TASK STATEMENT – Word for word, quote all of the material, omitting the pictures.

================================

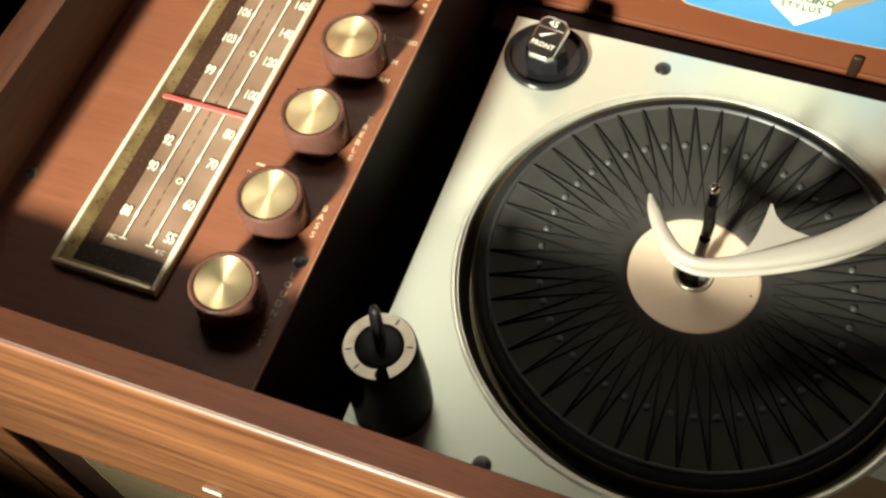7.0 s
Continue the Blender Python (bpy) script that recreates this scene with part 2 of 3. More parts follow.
def box(x0, x1, y0, y1, z0, z1, bevel=0.0, seg=2, bm=None):
    bm = bm or bmesh.new()
    r = bmesh.ops.create_cube(bm, size=1)
    for v in r["verts"]:
        v.co = ((x0 + x1) / 2 + v.co.x * (x1 - x0), (y0 + y1) / 2 + v.co.y * (y1 - y0), (z0 + z1) / 2 + v.co.z * (z1 - z0))
    if bevel:
        edges = list({e for v in r["verts"] for e in v.link_edges})
        bmesh.ops.bevel(bm, geom=edges, offset=bevel, segments=seg, affect="EDGES", profile=0.5)
    return bm


def lathe(profile, at=(0, 0, 0), seg=64, tilt=None, bm=None):
    """Turns (r, z) pairs round a vertical axis."""
    bm = bm or bmesh.new()
    rings = []
    for r, z in profile:
        if r < 1e-6:
            rings.append([bm.verts.new((0, 0, z))])
        else:
            rings.append([bm.verts.new((r * math.cos(2 * math.pi * i / seg), r * math.sin(2 * math.pi * i / seg), z)) for i in range(seg)])
    for a, b in zip(rings, rings[1:]):
        for i in range(seg):
            j = (i + 1) % seg
            f = [a[i % len(a)], a[j % len(a)], b[j % len(b)], b[i % len(b)]]
            f = list(dict.fromkeys(f))
            if len(f) > 2:
                bm.faces.new(f)
    m = Matrix.Translation(at) @ (tilt or Matrix.Identity(4))
    bmesh.ops.transform(bm, matrix=m, verts=[v for ring in rings for v in ring])
    return bm


def glide(points, n):
    """n places along a smooth curve through the points (Catmull-Rom)."""
    p = [Vector(q) for q in points]
    p = [p[0] * 2 - p[1]] + p + [p[-1] * 2 - p[-2]]
    out = []
    for i in range(n):
        u = i / (n - 1) * (len(p) - 3)
        k = min(int(u), len(p) - 4)
        s = u - k
        a, b, c, d = p[k:k + 4]
        out.append(0.5 * (2 * b + (c - a) * s + (2 * a - 5 * b + 4 * c - d) * s * s + (3 * b - a - 3 * c + d) * s ** 3))
    return out


def sweep(points, sizes, n=40, seg=16, power=2.0, bm=None, twist=0.0):
    """A limb along a smooth curve; sizes are (half width across, half height) at the same stations."""
    bm = bm or bmesh.new()
    path = glide(points, n)
    size = glide([(w, h, 0) for w, h in sizes], n)
    rings = []
    for i, p in enumerate(path):
        t = (path[min(i + 1, n - 1)] - path[max(i - 1, 0)]).normalized()
        side = t.cross(Vector((0, 0, 1)))
        side = side.normalized() if side.length > 1e-4 else Vector((1, 0, 0))
        up = side.cross(t)
        if twist:
            q = Matrix.Rotation(twist, 3, t)
            side, up = q @ side, q @ up
        ring = []
        for k in range(seg):
            a = 2 * math.pi * k / seg
            c, s = math.cos(a), math.sin(a)
            ring.append(bm.verts.new(p + side * (max(size[i].x, 2e-4) * math.copysign(abs(c) ** (2 / power), c)) + up * (max(size[i].y, 2e-4) * math.copysign(abs(s) ** (2 / power), s))))
        rings.append(ring)
    for a, b in zip(rings, rings[1:]):
        for k in range(seg):
            bm.faces.new((a[k], a[(k + 1) % seg], b[(k + 1) % seg], b[k]))
    for ring in (rings[0], rings[-1]):
        bm.faces.new(ring)
    return bm


def prism(outline, z0, z1, bevel=0.0, bm=None, m=None):
    """An upright slab over a plan outline."""
    bm = bm or bmesh.new()
    low = [bm.verts.new((x, y, z0)) for x, y in outline]
    high = [bm.verts.new((x, y, z1)) for x, y in outline]
    n = len(outline)
    bm.faces.new(low)
    top = bm.faces.new(high)
    for i in range(n):
        bm.faces.new((low[i], low[(i + 1) % n], high[(i + 1) % n], high[i]))
    if bevel:
        bmesh.ops.bevel(bm, geom=list(top.edges), offset=bevel, segments=2, affect="EDGES", profile=0.5)
    if m:
        bmesh.ops.transform(bm, matrix=m, verts=bm.verts)
    return bm


def rounded(x0, x1, y0, y1, r, n=6):
    pts = []
    for cx, cy, a0 in ((x1 - r, y1 - r, 0), (x0 + r, y1 - r, 90), (x0 + r, y0 + r, 180), (x1 - r, y0 + r, 270)):
        for i in range(n + 1):
            a = radians(a0 + 90 * i / n)
            pts.append((cx + r * math.cos(a), cy + r * math.sin(a)))
    return pts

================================

WRITTEN REPLY –
7.0 s
Continue the Blender Python (bpy) script that recreates this scene with part 2 of 3. More parts follow.
def box(x0, x1, y0, y1, z0, z1, bevel=0.0, seg=2, bm=None):
    bm = bm or bmesh.new()
    r = bmesh.ops.create_cube(bm, size=1)
    for v in r["verts"]:
        v.co = ((x0 + x1) / 2 + v.co.x * (x1 - x0), (y0 + y1) / 2 + v.co.y * (y1 - y0), (z0 + z1) / 2 + v.co.z * (z1 - z0))
    if bevel:
        edges = list({e for v in r["verts"] for e in v.link_edges})
        bmesh.ops.bevel(bm, geom=edges, offset=bevel, segments=seg, affect="EDGES", profile=0.5)
    return bm


def lathe(profile, at=(0, 0, 0), seg=64, tilt=None, bm=None):
    """Turns (r, z) pairs round a vertical axis."""
    bm = bm or bmesh.new()
    rings = []
    for r, z in profile:
        if r < 1e-6:
            rings.append([bm.verts.new((0, 0, z))])
        else:
            rings.append([bm.verts.new((r * math.cos(2 * math.pi * i / seg), r * math.sin(2 * math.pi * i / seg), z)) for i in range(seg)])
    for a, b in zip(rings, rings[1:]):
        for i in range(seg):
            j = (i + 1) % seg
            f = [a[i % len(a)], a[j % len(a)], b[j % len(b)], b[i % len(b)]]
            f = list(dict.fromkeys(f))
            if len(f) > 2:
                bm.faces.new(f)
    m = Matrix.Translation(at) @ (tilt or Matrix.Identity(4))
    bmesh.ops.transform(bm, matrix=m, verts=[v for ring in rings for v in ring])
    return bm


def glide(points, n):
    """n places along a smooth curve through the points (Catmull-Rom)."""
    p = [Vector(q) for q in points]
    p = [p[0] * 2 - p[1]] + p + [p[-1] * 2 - p[-2]]
    out = []
    for i in range(n):
        u = i / (n - 1) * (len(p) - 3)
        k = min(int(u), len(p) - 4)
        s = u - k
        a, b, c, d = p[k:k + 4]
        out.append(0.5 * (2 * b + (c - a) * s + (2 * a - 5 * b + 4 * c - d) * s * s + (3 * b - a - 3 * c + d) * s ** 3))
    return out


def sweep(points, sizes, n=40, seg=16, power=2.0, bm=None, twist=0.0):
    """A limb along a smooth curve; sizes are (half width across, half height) at the same stations."""
    bm = bm or bmesh.new()
    path = glide(points, n)
    size = glide([(w, h, 0) for w, h in sizes], n)
    rings = []
    for i, p in enumerate(path):
        t = (path[min(i + 1, n - 1)] - path[max(i - 1, 0)]).normalized()
        side = t.cross(Vector((0, 0, 1)))
        side = side.normalized() if side.length > 1e-4 else Vector((1, 0, 0))
        up = side.cross(t)
        if twist:
            q = Matrix.Rotation(twist, 3, t)
            side, up = q @ side, q @ up
        ring = []
        for k in range(seg):
            a = 2 * math.pi * k / seg
            c, s = math.cos(a), math.sin(a)
            ring.append(bm.verts.new(p + side * (max(size[i].x, 2e-4) * math.copysign(abs(c) ** (2 / power), c)) + up * (max(size[i].y, 2e-4) * math.copysign(abs(s) ** (2 / power), s))))
        rings.append(ring)
    for a, b in zip(rings, rings[1:]):
        for k in range(seg):
            bm.faces.new((a[k], a[(k + 1) % seg], b[(k + 1) % seg], b[k]))
    for ring in (rings[0], rings[-1]):
        bm.faces.new(ring)
    return bm


def prism(outline, z0, z1, bevel=0.0, bm=None, m=None):
    """An upright slab over a plan outline."""
    bm = bm or bmesh.new()
    low = [bm.verts.new((x, y, z0)) for x, y in outline]
    high = [bm.verts.new((x, y, z1)) for x, y in outline]
    n = len(outline)
    bm.faces.new(low)
    top = bm.faces.new(high)
    for i in range(n):
        bm.faces.new((low[i], low[(i + 1) % n], high[(i + 1) % n], high[i]))
    if bevel:
        bmesh.ops.bevel(bm, geom=list(top.edges), offset=bevel, segments=2, affect="EDGES", profile=0.5)
    if m:
        bmesh.ops.transform(bm, matrix=m, verts=bm.verts)
    return bm


def rounded(x0, x1, y0, y1, r, n=6):
    pts = []
    for cx, cy, a0 in ((x1 - r, y1 - r, 0), (x0 + r, y1 - r, 90), (x0 + r, y0 + r, 180), (x1 - r, y0 + r, 270)):
        for i in range(n + 1):
            a = radians(a0 + 90 * i / n)
            pts.append((cx + r * math.cos(a), cy + r * math.sin(a)))
    return pts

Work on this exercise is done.